Traveling with this (Beryl) router. Every time I arrive at a new location, I connect to the router's 192.168.8.1 Wifi and load the admin panel in my browser (which is Firefox on Windows 11). I enter my previously configured admin password, but the router rejects this as "invalid username/password" (or similar wording). The password is certainly correct.
To recover from this I have to reset the router and use the default password to regain access; then I set my own wifi and admin passwords and I am in to the admin panel. But my Wireguard config is lost and I have to enter that again.
This has happened three times and only happens when I move location. I suppose that the router is trying and failing to connect to the network of the previous location, but I don't understand why that prevents me from logging in. I am using wifi only, not wired Ethernet.
its happen to me even if i dont move the place. I put a Admin password and when i try to use it. Password invalid even if i try directly to change it after de reboot/config. OLD PASSWORD INVALID
I am running v4.7.4 (upgraded from 4.7.3 or 4.7.2 a few weeks ago). I have been avoiding 4.8 because I see a couple of posts in this forum warning of some problems with it.
I have now downloaded the phone app and I will try that the next time. I have already gone through the trouble of re-configuring the router for my current location and I don't want to disturb it with further troubleshooting right now. But this is a good thing to try next time.

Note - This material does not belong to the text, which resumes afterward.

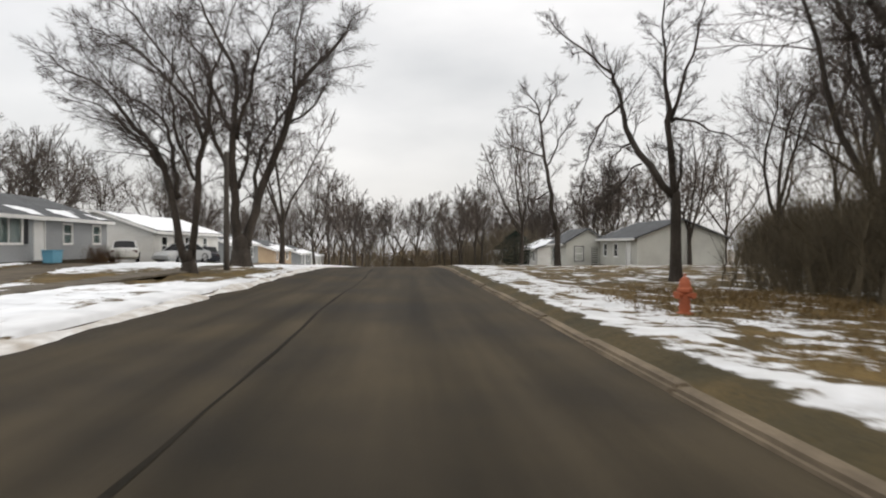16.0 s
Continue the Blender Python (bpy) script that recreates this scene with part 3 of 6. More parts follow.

Do you maybe use special symbols which causes this?, something different than the utf-8 charset ?
just to be sure, you don't use a usb stick as storage device right, as a ext4 overlay?
otherwise if it is the ext4 storage, this is normal... because you overlay the space, if you remove the usb basicly you reset to the state before you modified the overlay, and it can sometimes be pretty dangerous with packages too having a potential to cause soft brick if litterly mounted as /overlay, because when you perform a firmware upgrade then the usb packages overlay the newer core packages with the old outdated ones.
I still haven't been able to fully characterize it or reproduce it. Shockingly, I was bitten by the same bug on vanilla OpenWRT in the past couple weeks, so finally I know it's not GLi's fault
Possible workaround:
If you are connecting to the admin panel via https, connect via http; if you are connecting via http, try https. The password may work again after you switch protocols. You can then reset the password from the web interface, after which it will work again normally.
You may be able to connect via ssh; I don't remember if passwd then resets the password successfully or not.
Unfortunately this bug bites me only about 1 to 2 times per year, so progress has been very slow on figuring out how to reproduce it so it can be fixed ... and my recent experience indicates that it may be in OpenWRT itself, not GLi's code.
No, my password is UTF-8 characters only (and it works all of the time except for the first attempt after moving to a new host network).
I do not have any special storage devices. The router is completely 'out of the box' standard except for the OpenVPN and Wireguard clients (to NordVPN) that I configure.
The issue is I have a hard time following this, what happens on the view exactly?
If you get this issue, are you sure that you are connected to the correct wireless AP and don't see a cached offline page?
I know as example that some browsers do this like Brave, it sill show a identical offline page, but inputs will not work until there is internet ..., but that will fail if the AP mismatch.
The error, is written in javascript which renders completely cliënt side, it could be that this error has been shown as fall back when it couldn't communicate with the gl sdk api from the ui, although if that is the case, @bruce could you ask the developer team to make error for this specific case?, when the ubus/rpc api call fail from a offline cached JavaScript?
^ to add sometimes it works forcing a reload with F5 it will often be more clear if the page is offline, although some browsers keep caching.
But it can also be a defect where the chips runs out and becomes read only, but that is not random, it will constantly do it with 100% failure on each re-power.
From my own experience I see this non chip issue happen when I have 2 networks saved on my Android, one main network and one travel router i.e MT3000, and when I set the MT3000 to repeater mode, due to the nature of going offline if it repeats on the same band where I was connected on, my android connects automatically to my main wifi instead of the MT3000, but in Brave my router page keeps cached, and even when reconnecting to the MT3000 I sometimes have to do a F5 on the cached page to make sure it connects.
Best is to disable automatic connecting to wifi networks on the android device/client
Hi,
There are a few reported cases of this issue, but they occur sporadically and are unstable to reproduce.
First, ensure you have a valid connection to the correct router (via WiFi or wired).
The cause has not yet been determined.
In this case, we can try to add a special prompt, but the prompt for incorrect input of ordinary passwords will remain unchanged.